TASK REQUIREMENTS
Return the listing below verbatim. Pictures do not belong in the copy.
========================================
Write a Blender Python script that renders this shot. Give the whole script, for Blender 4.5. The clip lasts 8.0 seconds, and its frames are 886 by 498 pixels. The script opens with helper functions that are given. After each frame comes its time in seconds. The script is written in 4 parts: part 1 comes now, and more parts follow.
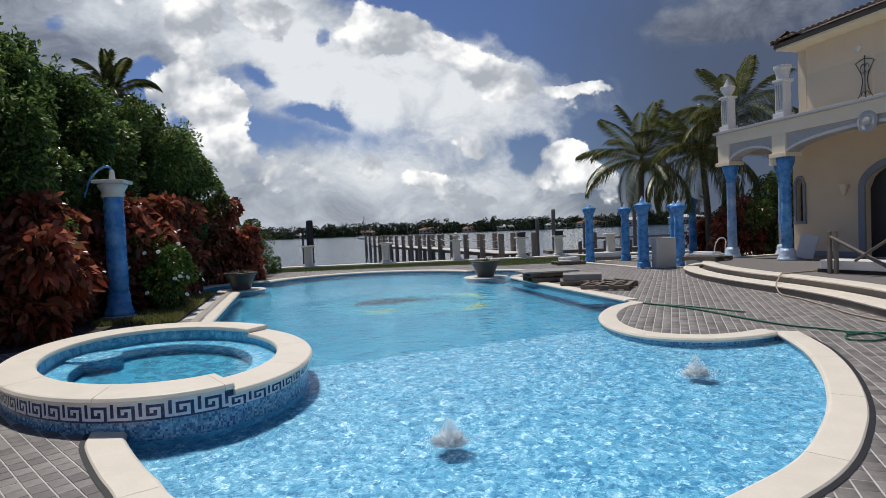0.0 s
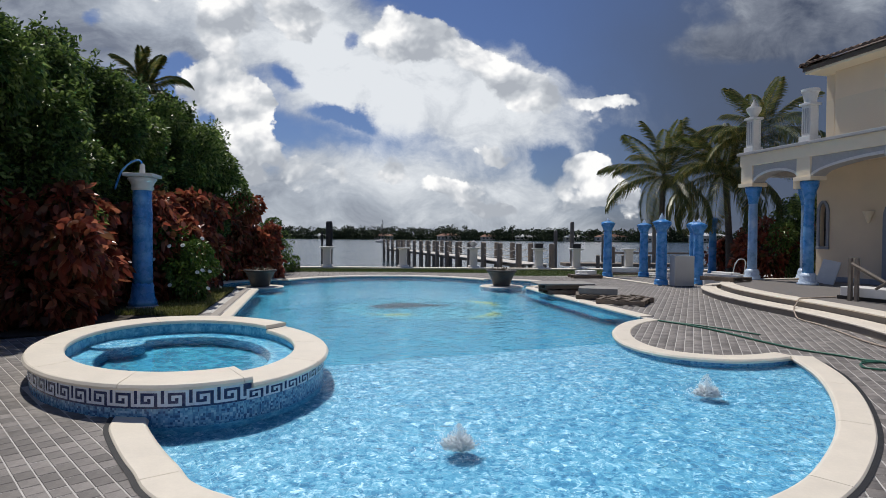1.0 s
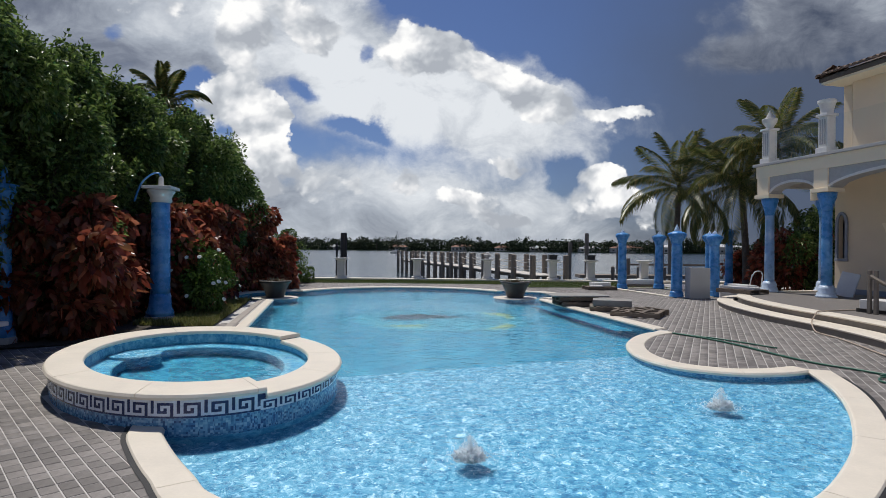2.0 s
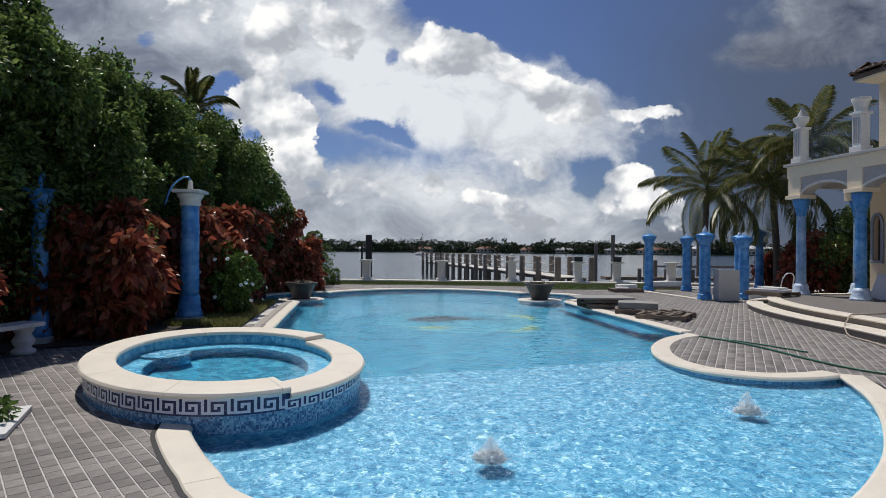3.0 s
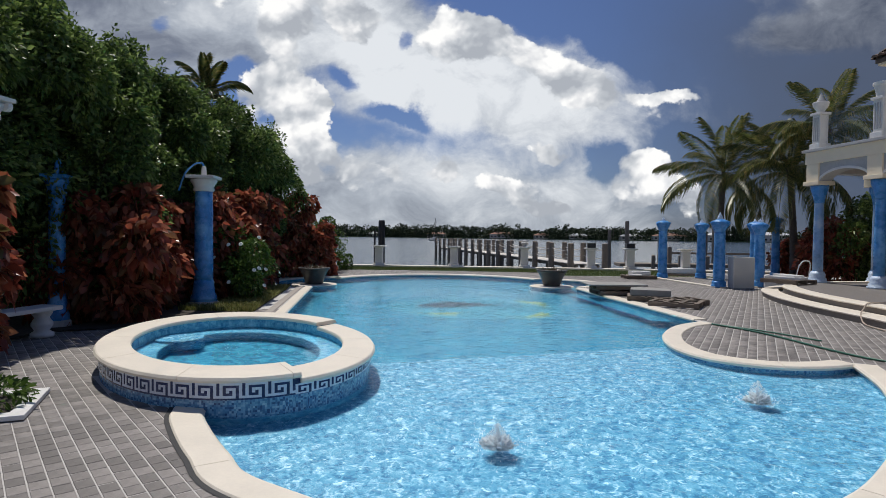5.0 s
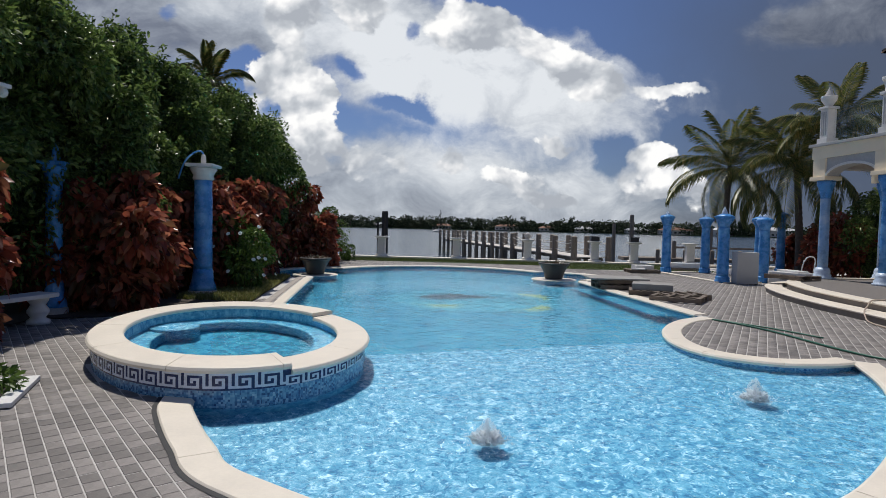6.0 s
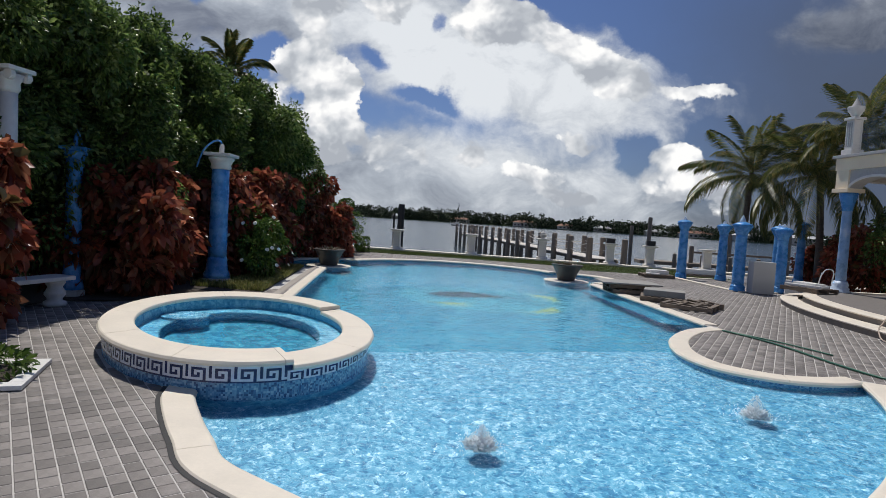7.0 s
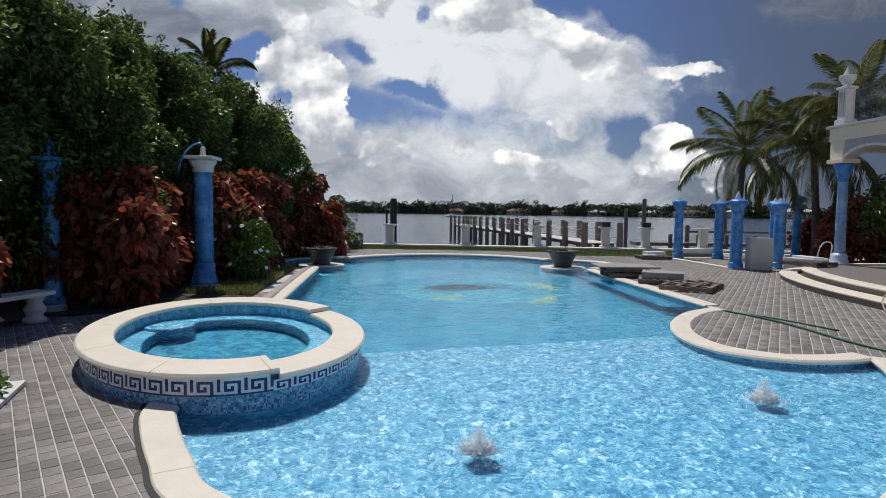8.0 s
========================================
RESPONSE TO THIS EXERCISE
Write a Blender Python script that renders this shot. Give the whole script, for Blender 4.5. The clip lasts 8.0 seconds, and its frames are 886 by 498 pixels. The script opens with helper functions that are given. After each frame comes its time in seconds. The script is written in 4 parts: part 1 comes now, and more parts follow.
0.0 s
1.0 s
2.0 s
3.0 s
5.0 s
6.0 s
7.0 s
8.0 s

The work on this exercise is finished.